RAID-5 was long hailed as the enterprise-level storage solution and a fit for nearly every application. The truth is, RAID-5 was designed back in the 80’s to save cost without completely sacrificing redundancy. Back then the cost per byte for storage on enterprise-class drives was so expensive that researchers were scrambling for a solution to store more data for less money.
Let’s say you needed 100MB of storage space and disk-level redundancy. Let’s also say, a 20MB SCSI drive cost $1,000.00. Before RAID-5, you’d buy 10 drives, create 5 RAID-1 arrays at 20MB each, and split your data set up to fit across these 5 separate arrays. Not only is this expensive at $10,000.00, but the storage space you require is split across 5 arrays. With RAID-5, 6 20MB disks gave you 100MB of space, and redundancy. That saves $4,000.00 per storage unit implemented! Sure, there were caveats, but with those kinds of savings, nobody was paying attention.
Welcome to the 21st century. The database is king, and everyone wants performance! Unfortunately, one of RAID-5’s biggest caveats is sacrificing performance, and developers and admins are finally starting to notice. Let’s take a look at the 5 biggest caveats of the RAID level most synonymous with enterprise storage for so many years:
- Performance, Performance, Performance! RAID-5 has significant write penalties all the time due to the requirement for parity calculation. Most implementations also suffer poor read performance, even though RAID-5 proponents consider this one of the “strengths” of RAID-5.
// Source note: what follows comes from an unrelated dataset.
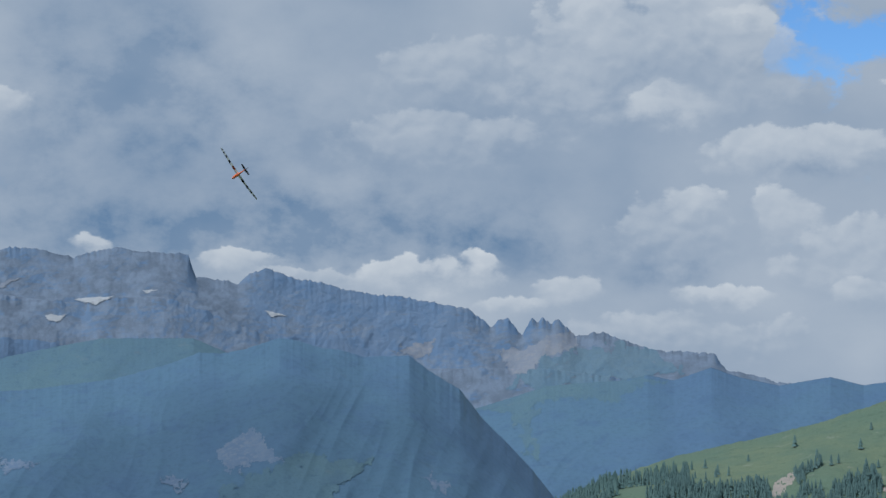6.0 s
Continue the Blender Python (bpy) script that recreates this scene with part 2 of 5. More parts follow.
# ------------------------------------------------------------ materials
def material(name, rough=0.9):
    mat = bpy.data.materials.new(name)
    mat.use_nodes = True
    n = Nodes(mat.node_tree)
    bsdf = mat.node_tree.nodes["Principled BSDF"]
    bsdf.inputs["Roughness"].default_value = rough
    bsdf.inputs["Specular IOR Level"].default_value = 0.25
    return mat, n, bsdf


def relief(n, bsdf, height, strength, distance):
    bump = n.add("ShaderNodeBump")
    bump.inputs["Strength"].default_value, bump.inputs["Distance"].default_value = strength, distance
    n.put(bump.inputs["Height"], height)
    n.put(bsdf.inputs["Normal"], bump.outputs[0])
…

- Rebuild times are horrifying slow. Try days instead of hours for large storage arrays due to the need to read, calculate parity and write every disk in the array for each megabyte rebuilt. This can literally translate to days of downtime for a single disk failure depending on the I/O performance required for the storage to be usable.
- Double trouble. Because rebuilds can take so long, and encompass so many reads and writes, the potential for a second disk to fail when using large drives is actually not unreasonable. A second failed disk in a RAID-5 always means goodbye to all data.
- Trashed Bits. Most controllers perform no parity check on data when read from disk. If they did, the read performance of RAID-5 would be as poor as the writes. Unfortunately, this means if any disk ever returns garbage data on a read, and most reads will utilize blocks from every disk in the array, and that data is modified and re-written, garbage data is now written across the entire array. This is the #1 killer of RAID-5 arrays, and I bet you never heard about it.
- Wasted Cache. When using RAID-5, controllers hold unmodified reads in the cache as long as possible in an attempt to mitigate RAID-5’s write penalty. Controller cache is utilized much more intelligently in almost all other RAID configurations for reads.
Utilizing RAID-10, or multiple RAID-1 arrays if your data set permits will yield much higher I/O performance in nearly all cases, and RAID-10 can sustain multiple drive failures depending on where in the array the disks fail. There’s still a cost penalty for raw storage capacity, but not only is it minimal with todays drive prices, but if you’re primary goal is performance, RAID-10 is actually cheaper overall!
So when do you use RAID-5?
RAID-5 is still a legitimate fit for high-capacity storage with little or no I/O performance requirements and few reads/writes. Archiving data and low-utilization file-stores are a good example. If you need to archive 10TB of data a year, and access to the data is sporadic or low, RAID-5 is probably a worthwhile solution to consider and will still offer protection from single-drive failure.